Партизанские ятаки принесли в горы скорбную весть о гибели Атанаса Манчева и Ченгелиевых. Отряд, располагавшийся тогда в Айтосских горах, в торжественном строю прощался с героями. Пламенные слова об их подвиге, о жизни своего друга Атанаса Манчева — Моца сказал тогда Михаил Дойчев. Ненавистью к врагу и решимостью сражаться до полной победы горели сердца народных борцов.

Судьба Райо Будева

Впервые я увидел его в камере жандармского застенка. Насколько помню, Будев был среднего роста, лет двадцати пяти, смуглый, с густыми, слегка нахмуренными бровями, с небольшими аккуратными усиками. Его лицо несколько портили шрамы и рубцы — по всей видимости, следы давней травмы. Обычно он целыми днями молча сидел в углу камеры. В разговоры ни с кем не вступал. Время от времени тяжело вздыхал с затаенной болью и как-то виновато посматривал на своих сокамерников. Только в такие минуты и можно было увидеть его глаза. Среди нас никто не знал его раньше. Все попытки узнать, когда и за что он был арестован, оказались безрезультатными. Военная форма со следами споротых погон и брезентовые сапоги подсказывали, что скорее всего он разжалованный солдат. Никто не приносил для него передачи с едой, никто не просил о свиданиях с ним, и поэтому мы решили, что он не из наших мест. Не помню, когда и почему возник слух, будто Будев сотрудничает с полицией, но этого было достаточно, чтобы мы перестали проявлять к нему какой-либо интерес. Некоторые, правда, сомневались, как может Будев быть связан с полицией, если уже целую неделю не получает даже куска хлеба. Из своих скудных порций мы отдавали ему немного хлеба и пожелтевшей брынзы. Он молча брал и снова уходил в свой угол. И так каждый день, вплоть до той самой ночи…

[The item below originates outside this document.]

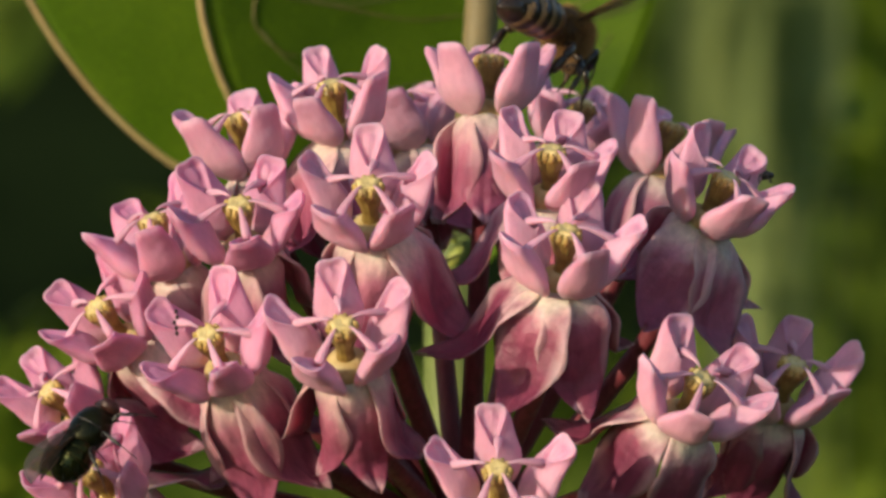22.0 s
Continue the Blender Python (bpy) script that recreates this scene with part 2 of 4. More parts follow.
def hood_mesh(seed, tall=0.0, wide=1.0, deep=False):
    """A scoop-shaped hood: a plump rounded lobe below, a blunt upright back above, and cheeks that fall to an open front by the column."""
    rnd = random.Random(seed)
    ph = [rnd.uniform(0, 6.28) for _ in range(5)]
    n = 28
    notch, cant = rnd.uniform(0.0, 0.07), rnd.uniform(-0.14, 0.14)

    def at(u, a, inset=0.0, deepen=0.0):
        ca, sa = math.cos(a), math.sin(a)
        cap = math.sqrt(max(0.0, 1 - max(0.0, 1 - u / 0.44) ** 2))
        w = (2.42 - 0.52 * sstep(0.3, 0.85, u) - 0.34 * sstep(0.78, 1.0, u)) * cap * wide
        out = 2.40 + 1.12 * cap + 1.90 * u - 0.25 * sstep(0.88, 1.0, u) ** 2
        inner = 1.45 - 0.40 * cap * (1 - u) + 1.05 * u
        c, d = (out + inner) / 2, max(0.02, (out - inner) / 2 * (0.25 + 0.75 * cap))
        side = 0.40 + 0.60 * ((1 + ca) / 2) ** 0.62
        # the back is flattened near the top, so that the tip ends broad and blunt
        square = 1 + 0.07 * sstep(0.55, 1.0, u) * math.sin(2 * a) ** 2 * (ca > 0)
        dent = 0.08 * math.sin(5 * u + ph[0] + a) + 0.07 * math.sin(3 * a + ph[1] + 4 * u) + 0.03 * math.sin(11 * u + 2 * a + ph[4])
        x = c + (d * square + dent - inset * 0.55) * ca - 0.10 * math.exp(-(a / 0.35) ** 2) * sstep(0.2, 0.8, u)
        y = (w * square + dent - inset * 1.15) * sa * side + 0.10 * math.sin(4 * u + ph[2]) + cant * u * u
        fall = sstep(0.35, 2.9, abs(a))
        rim = 5.08 + tall - 1.95 * fall - notch * math.exp(-(a / 0.3) ** 2) + 0.08 * math.sin(2 * a + ph[3])
        # the cheeks curl inwards along the rim
        y *= 1 - 0.42 * sstep(0.62, 1.0, u) * sstep(0.7, 2.2, abs(a))
        return Vector((x, y, -0.70 + (rim + 0.62) * u ** 0.95 - deepen))

    rings = [0.0, 0.02, 0.06, 0.11, 0.17, 0.25, 0.34, 0.44, 0.54, 0.64, 0.74, 0.83, 0.90, 0.95, 0.985, 1.0]
    verts = [at(u, 2 * math.pi * k / n - math.pi) for u in rings for k in range(n)]
    hollow = ((1.0, 0.10, -0.03), (1.0, 0.22, 0.03), (0.985, 0.36, 0.07), (0.955, 0.55, 0.10), (0.925, 0.8, 0.10), (0.905, 1.05, 0.08), (0.895, 1.3, 0.06))
    for u, inset, deepen in hollow:
        verts += [at(u, 2 * math.pi * k / n - math.pi, inset, deepen) for k in range(n)]
    rows = len(rings) + len(hollow)
    f = grid_faces(rows, n, closed=True)
    f.append(tuple(range(n))[::-1])
    f.append(tuple(range((rows - 1) * n, rows * n)))
    return mesh_of("hood", verts, f, HOOD_DEEP if deep else HOOD)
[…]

Помню, как он поманил меня и молча показал на место рядом с собой. Я пристроился возле него, но Будев по-прежнему хранил молчание. Почувствовав неловкость своего положения, я недоуменно взглянул на него. Будев сидел, привалившись к стене, и его взгляд отрешенно блуждал по камере.

— Ты не болен? — спросил я, чтобы прервать затянувшееся молчание.

Ни один мускул не дрогнул на его лице. Наконец, по-прежнему не глядя на меня, он заговорил:

— Меня зовут Райо. В нашем роду нет никого с таким именем. Видно, моя мать хотела, чтобы жизнь моя прошла как в раю. Но не получилось. И жить мне осталось уже недолго — скоро меня расстреляют.

Я даже вздрогнул от его слов, но Будев предостерегающе поднял руку, как бы прося не возражать ему:

— Молчи. Я знаю, что будет со мной. А вот ты доживешь до победы. Расскажи потом то, что услышишь от меня.